● **Short problem**
Quote exactly and only this range of lines in the data below: the line that holds "scene.collection.objects.link(ob)" to the line that holds "scene.view_settings.use_white_balance |= len(values)", both included.

▼

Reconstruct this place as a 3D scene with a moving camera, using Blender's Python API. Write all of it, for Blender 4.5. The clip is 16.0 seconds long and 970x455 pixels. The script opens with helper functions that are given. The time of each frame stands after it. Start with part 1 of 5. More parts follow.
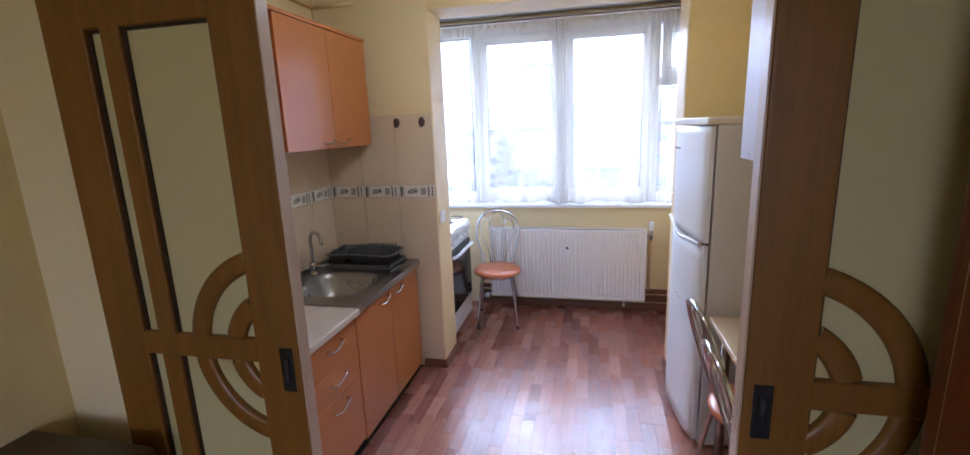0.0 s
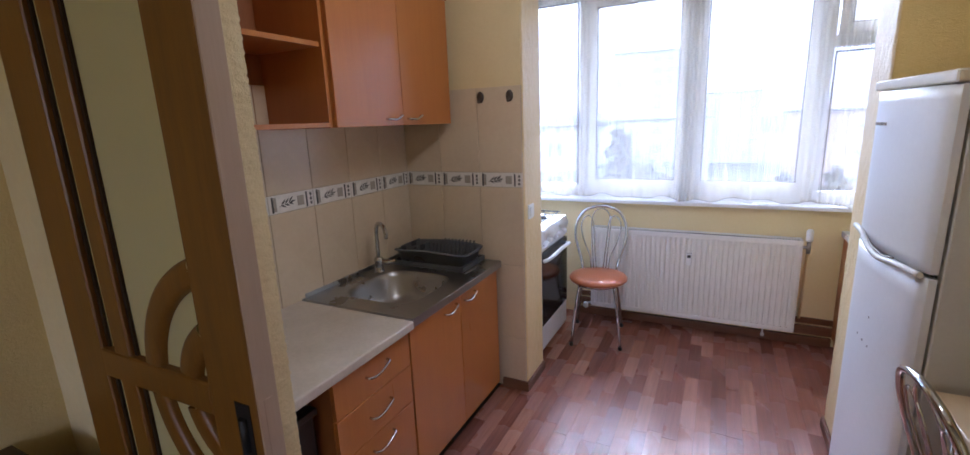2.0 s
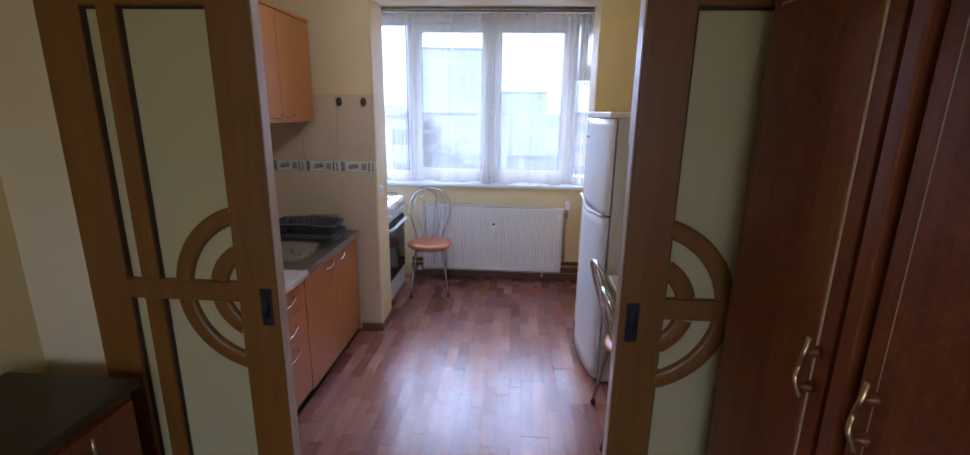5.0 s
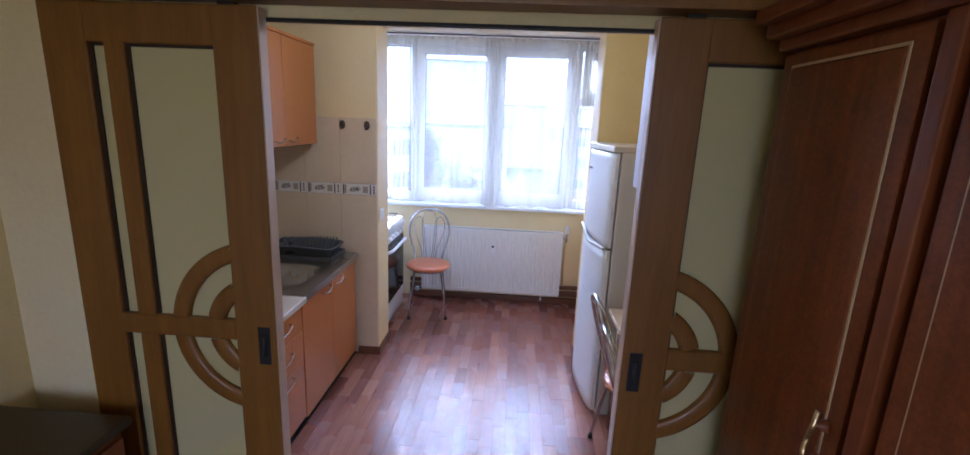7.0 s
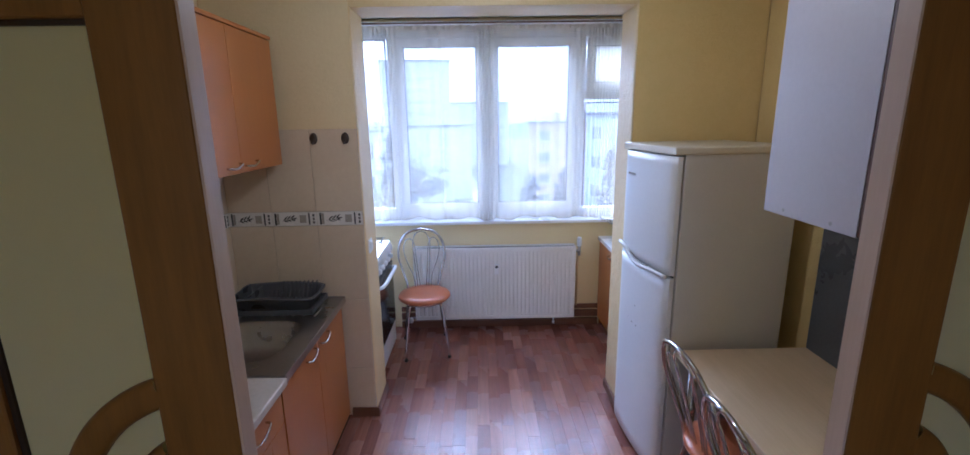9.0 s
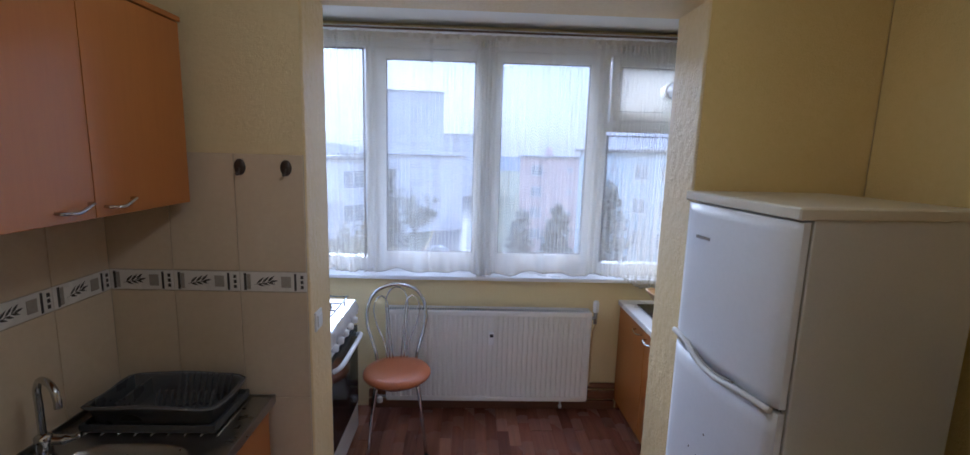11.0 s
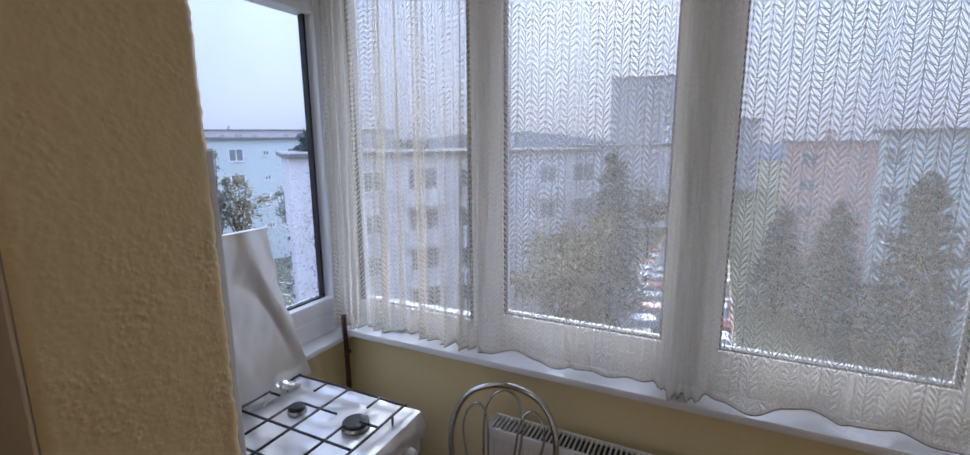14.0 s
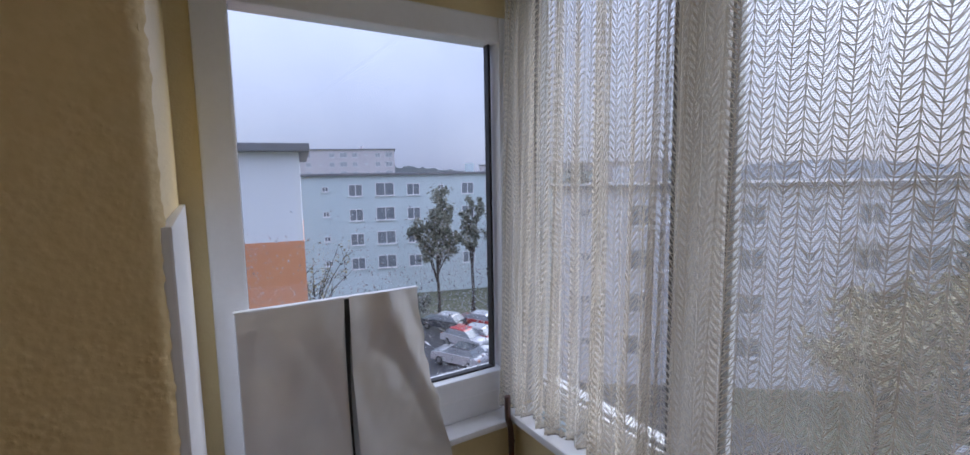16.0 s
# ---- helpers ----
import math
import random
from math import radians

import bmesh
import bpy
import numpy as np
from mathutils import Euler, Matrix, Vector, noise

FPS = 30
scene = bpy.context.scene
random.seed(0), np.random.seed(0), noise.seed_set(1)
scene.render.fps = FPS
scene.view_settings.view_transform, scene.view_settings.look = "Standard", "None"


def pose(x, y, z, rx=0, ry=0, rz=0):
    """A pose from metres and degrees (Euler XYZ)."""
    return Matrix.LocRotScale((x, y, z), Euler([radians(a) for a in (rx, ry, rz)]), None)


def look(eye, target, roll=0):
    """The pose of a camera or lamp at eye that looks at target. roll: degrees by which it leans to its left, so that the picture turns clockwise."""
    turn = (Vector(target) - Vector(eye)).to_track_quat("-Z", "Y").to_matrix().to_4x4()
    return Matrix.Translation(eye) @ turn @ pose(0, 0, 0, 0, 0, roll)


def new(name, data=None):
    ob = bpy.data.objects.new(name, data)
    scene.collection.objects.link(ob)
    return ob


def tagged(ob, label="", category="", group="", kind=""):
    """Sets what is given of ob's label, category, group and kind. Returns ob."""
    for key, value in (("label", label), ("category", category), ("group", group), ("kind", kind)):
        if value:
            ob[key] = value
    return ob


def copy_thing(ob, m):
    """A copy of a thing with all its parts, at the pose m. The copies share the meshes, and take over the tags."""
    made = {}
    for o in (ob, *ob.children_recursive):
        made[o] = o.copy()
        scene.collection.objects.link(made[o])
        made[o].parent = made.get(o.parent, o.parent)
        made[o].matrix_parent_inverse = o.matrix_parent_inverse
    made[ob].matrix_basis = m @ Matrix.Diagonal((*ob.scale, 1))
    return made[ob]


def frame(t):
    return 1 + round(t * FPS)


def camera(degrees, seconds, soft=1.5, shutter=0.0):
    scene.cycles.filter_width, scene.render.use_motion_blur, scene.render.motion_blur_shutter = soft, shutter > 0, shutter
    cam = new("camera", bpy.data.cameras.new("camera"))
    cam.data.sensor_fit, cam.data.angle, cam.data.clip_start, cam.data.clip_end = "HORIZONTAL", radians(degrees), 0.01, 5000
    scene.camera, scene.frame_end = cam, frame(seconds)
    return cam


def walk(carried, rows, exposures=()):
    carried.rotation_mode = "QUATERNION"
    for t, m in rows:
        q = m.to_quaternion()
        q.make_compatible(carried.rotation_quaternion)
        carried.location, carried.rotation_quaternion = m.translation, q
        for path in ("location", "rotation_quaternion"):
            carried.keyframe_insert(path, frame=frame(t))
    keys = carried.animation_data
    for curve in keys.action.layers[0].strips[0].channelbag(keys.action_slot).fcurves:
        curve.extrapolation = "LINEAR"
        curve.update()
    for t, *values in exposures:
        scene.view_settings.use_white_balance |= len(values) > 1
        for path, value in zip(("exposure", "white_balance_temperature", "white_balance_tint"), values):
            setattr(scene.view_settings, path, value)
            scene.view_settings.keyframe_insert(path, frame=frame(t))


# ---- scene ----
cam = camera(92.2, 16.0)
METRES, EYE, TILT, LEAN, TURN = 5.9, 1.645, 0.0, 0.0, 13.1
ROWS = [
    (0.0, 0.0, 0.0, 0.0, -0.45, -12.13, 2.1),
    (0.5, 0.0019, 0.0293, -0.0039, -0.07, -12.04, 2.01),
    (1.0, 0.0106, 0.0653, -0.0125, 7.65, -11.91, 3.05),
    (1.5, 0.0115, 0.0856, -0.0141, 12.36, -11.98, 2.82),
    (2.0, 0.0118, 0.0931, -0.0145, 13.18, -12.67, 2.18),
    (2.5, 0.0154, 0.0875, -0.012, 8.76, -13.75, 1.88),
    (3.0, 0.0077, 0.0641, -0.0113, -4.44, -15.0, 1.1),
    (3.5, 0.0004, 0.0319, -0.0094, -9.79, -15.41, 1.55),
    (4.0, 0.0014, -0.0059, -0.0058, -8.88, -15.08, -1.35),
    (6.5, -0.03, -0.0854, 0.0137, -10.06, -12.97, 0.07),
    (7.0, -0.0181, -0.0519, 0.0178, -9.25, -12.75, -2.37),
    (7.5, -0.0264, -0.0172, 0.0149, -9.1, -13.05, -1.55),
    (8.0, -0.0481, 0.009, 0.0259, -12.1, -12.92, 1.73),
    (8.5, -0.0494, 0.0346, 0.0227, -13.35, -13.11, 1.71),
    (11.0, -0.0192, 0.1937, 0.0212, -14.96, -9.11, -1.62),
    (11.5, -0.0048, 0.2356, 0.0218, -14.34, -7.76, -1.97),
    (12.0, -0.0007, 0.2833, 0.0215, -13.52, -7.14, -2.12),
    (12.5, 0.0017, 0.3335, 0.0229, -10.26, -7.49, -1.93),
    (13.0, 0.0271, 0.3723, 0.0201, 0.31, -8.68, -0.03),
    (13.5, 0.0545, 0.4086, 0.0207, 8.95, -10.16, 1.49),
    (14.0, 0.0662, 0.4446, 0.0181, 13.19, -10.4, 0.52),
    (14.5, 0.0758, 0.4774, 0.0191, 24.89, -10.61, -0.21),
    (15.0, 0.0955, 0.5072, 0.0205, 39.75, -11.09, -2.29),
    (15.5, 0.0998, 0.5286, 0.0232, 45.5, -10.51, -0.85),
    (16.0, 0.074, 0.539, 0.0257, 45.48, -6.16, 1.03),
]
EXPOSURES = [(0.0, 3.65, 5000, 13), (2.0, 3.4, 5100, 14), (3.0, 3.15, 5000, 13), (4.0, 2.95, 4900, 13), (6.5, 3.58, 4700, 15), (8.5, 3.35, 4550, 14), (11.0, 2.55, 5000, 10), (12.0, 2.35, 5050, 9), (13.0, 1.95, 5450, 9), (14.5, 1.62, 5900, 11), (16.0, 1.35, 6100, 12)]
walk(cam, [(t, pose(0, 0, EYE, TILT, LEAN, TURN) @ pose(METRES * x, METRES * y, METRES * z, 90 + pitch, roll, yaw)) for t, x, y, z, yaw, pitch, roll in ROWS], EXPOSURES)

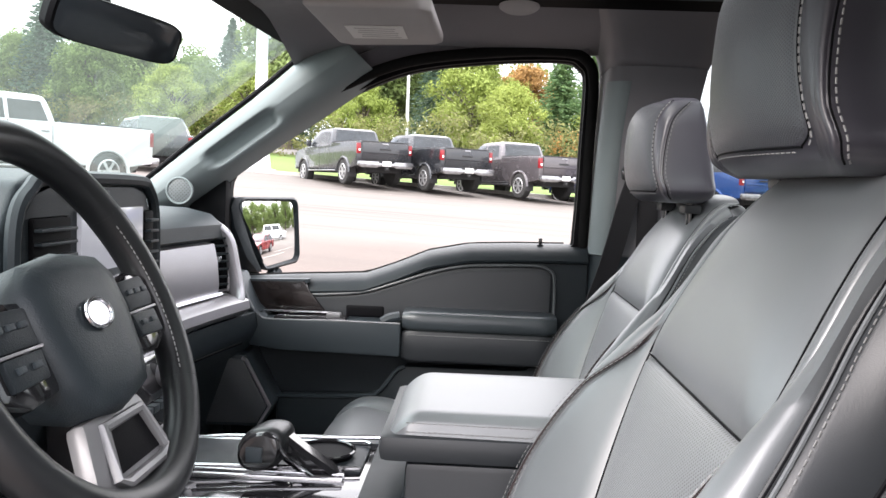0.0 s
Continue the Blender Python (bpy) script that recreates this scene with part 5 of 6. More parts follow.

▲

● **Answer for the task**
    scene.collection.objects.link(ob)
    return ob


def tagged(ob, label="", category="", group="", kind=""):
    """Sets what is given of ob's label, category, group and kind. Returns ob."""
    for key, value in (("label", label), ("category", category), ("group", group), ("kind", kind)):
        if value:
            ob[key] = value
    return ob


def copy_thing(ob, m):
    """A copy of a thing with all its parts, at the pose m. The copies share the meshes, and take over the tags."""
    made = {}
    for o in (ob, *ob.children_recursive):
        made[o] = o.copy()
        scene.collection.objects.link(made[o])
        made[o].parent = made.get(o.parent, o.parent)
        made[o].matrix_parent_inverse = o.matrix_parent_inverse
    made[ob].matrix_basis = m @ Matrix.Diagonal((*ob.scale, 1))
    return made[ob]


def frame(t):
    return 1 + round(t * FPS)


def camera(degrees, seconds, soft=1.5, shutter=0.0):
    scene.cycles.filter_width, scene.render.use_motion_blur, scene.render.motion_blur_shutter = soft, shutter > 0, shutter
    cam = new("camera", bpy.data.cameras.new("camera"))
    cam.data.sensor_fit, cam.data.angle, cam.data.clip_start, cam.data.clip_end = "HORIZONTAL", radians(degrees), 0.01, 5000
    scene.camera, scene.frame_end = cam, frame(seconds)
    return cam


def walk(carried, rows, exposures=()):
    carried.rotation_mode = "QUATERNION"
    for t, m in rows:
        q = m.to_quaternion()
        q.make_compatible(carried.rotation_quaternion)
        carried.location, carried.rotation_quaternion = m.translation, q
        for path in ("location", "rotation_quaternion"):
            carried.keyframe_insert(path, frame=frame(t))
    keys = carried.animation_data
    for curve in keys.action.layers[0].strips[0].channelbag(keys.action_slot).fcurves:
        curve.extrapolation = "LINEAR"
        curve.update()
    for t, *values in exposures:
        scene.view_settings.use_white_balance |= len(values) > 1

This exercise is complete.